§ SET TASK
Reproduce the listing below character for character; drop every image.

§ PROVIDED MATERIAL
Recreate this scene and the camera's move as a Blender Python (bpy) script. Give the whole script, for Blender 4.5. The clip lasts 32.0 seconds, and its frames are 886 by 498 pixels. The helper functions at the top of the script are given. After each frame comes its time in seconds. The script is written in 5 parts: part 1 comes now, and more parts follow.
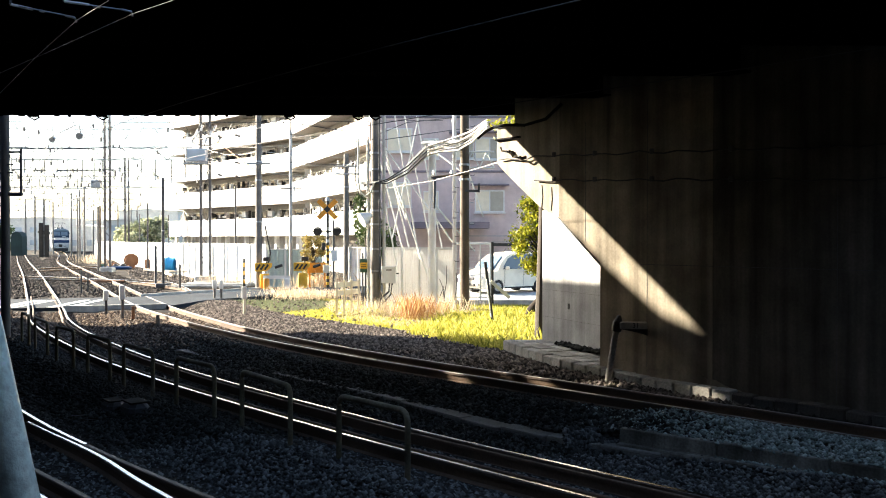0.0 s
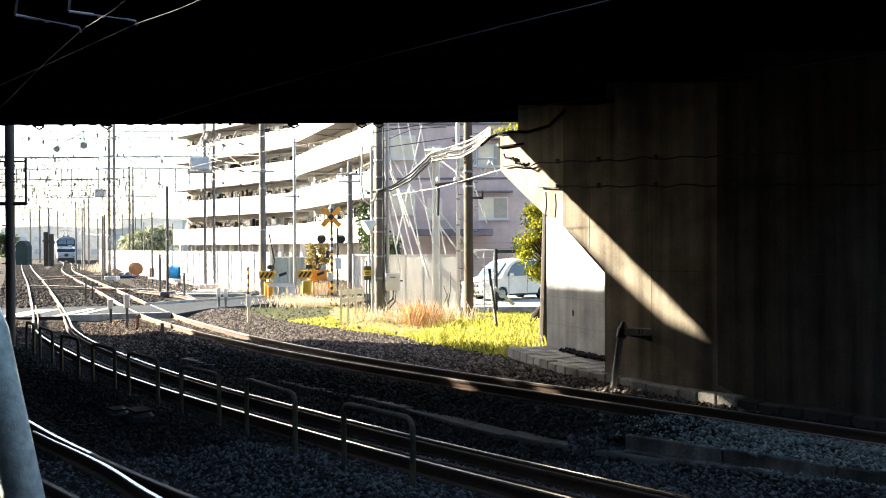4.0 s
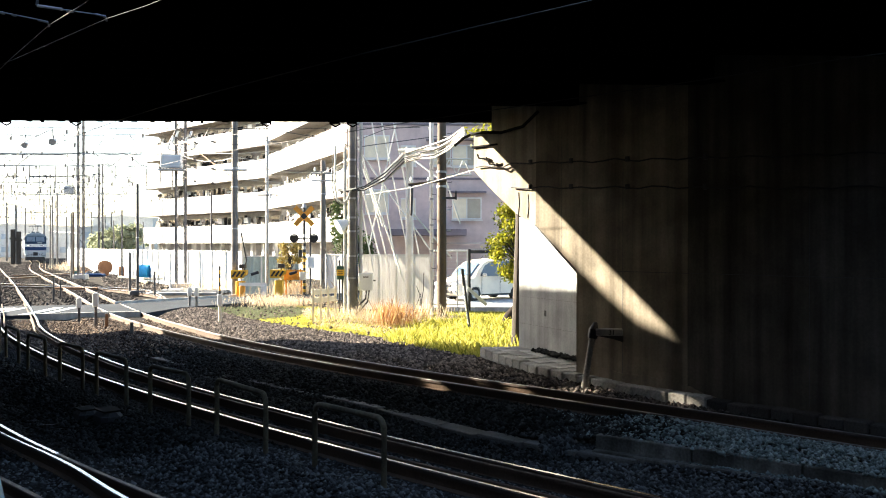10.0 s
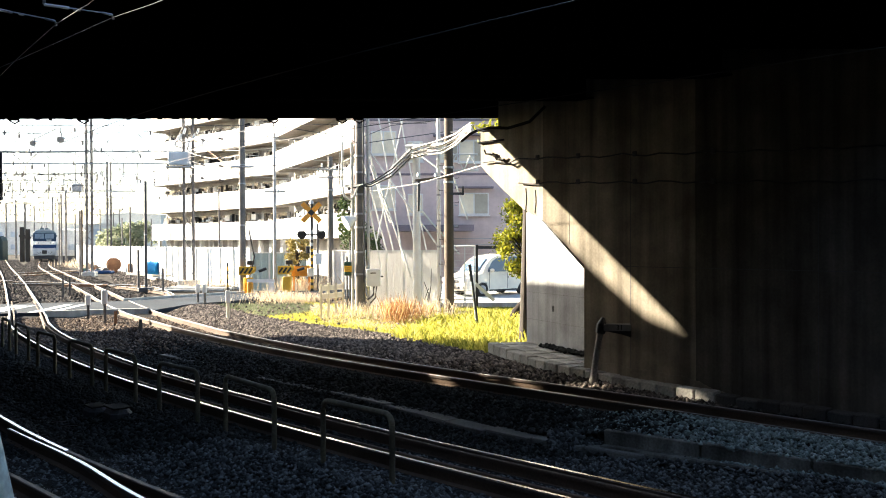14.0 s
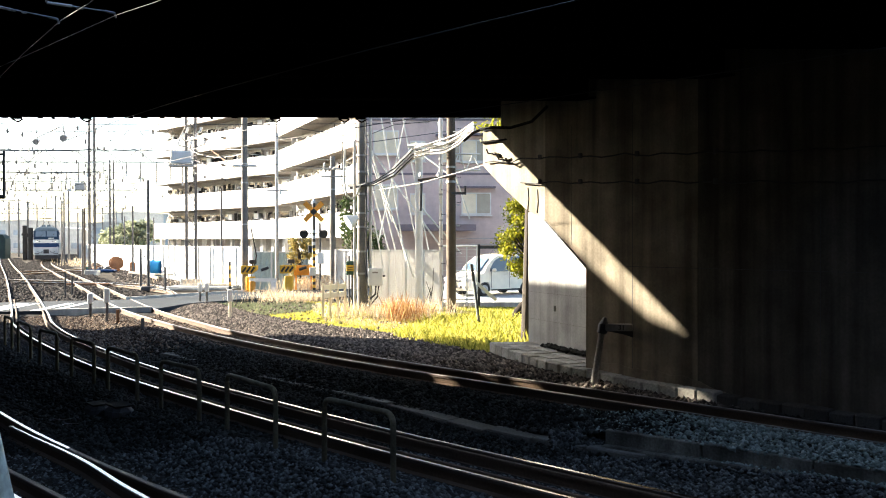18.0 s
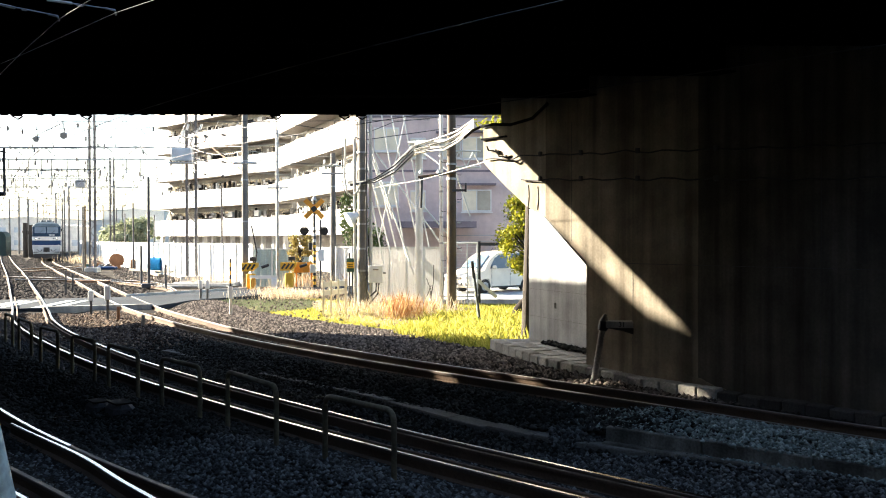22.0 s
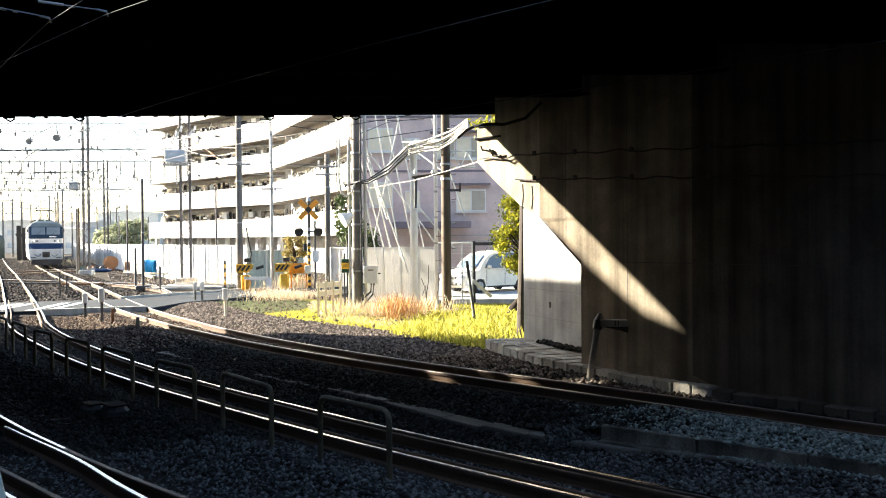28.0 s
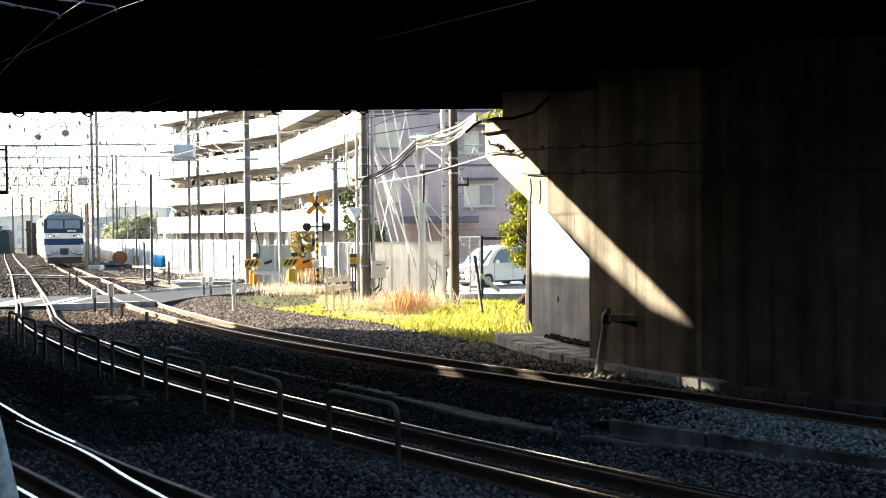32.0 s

§ EXERCISE ANSWER
Recreate this scene and the camera's move as a Blender Python (bpy) script. Give the whole script, for Blender 4.5. The clip lasts 32.0 seconds, and its frames are 886 by 498 pixels. The helper functions at the top of the script are given. After each frame comes its time in seconds. The script is written in 5 parts: part 1 comes now, and more parts follow.
0.0 s
4.0 s
10.0 s
14.0 s
18.0 s
22.0 s
28.0 s
32.0 s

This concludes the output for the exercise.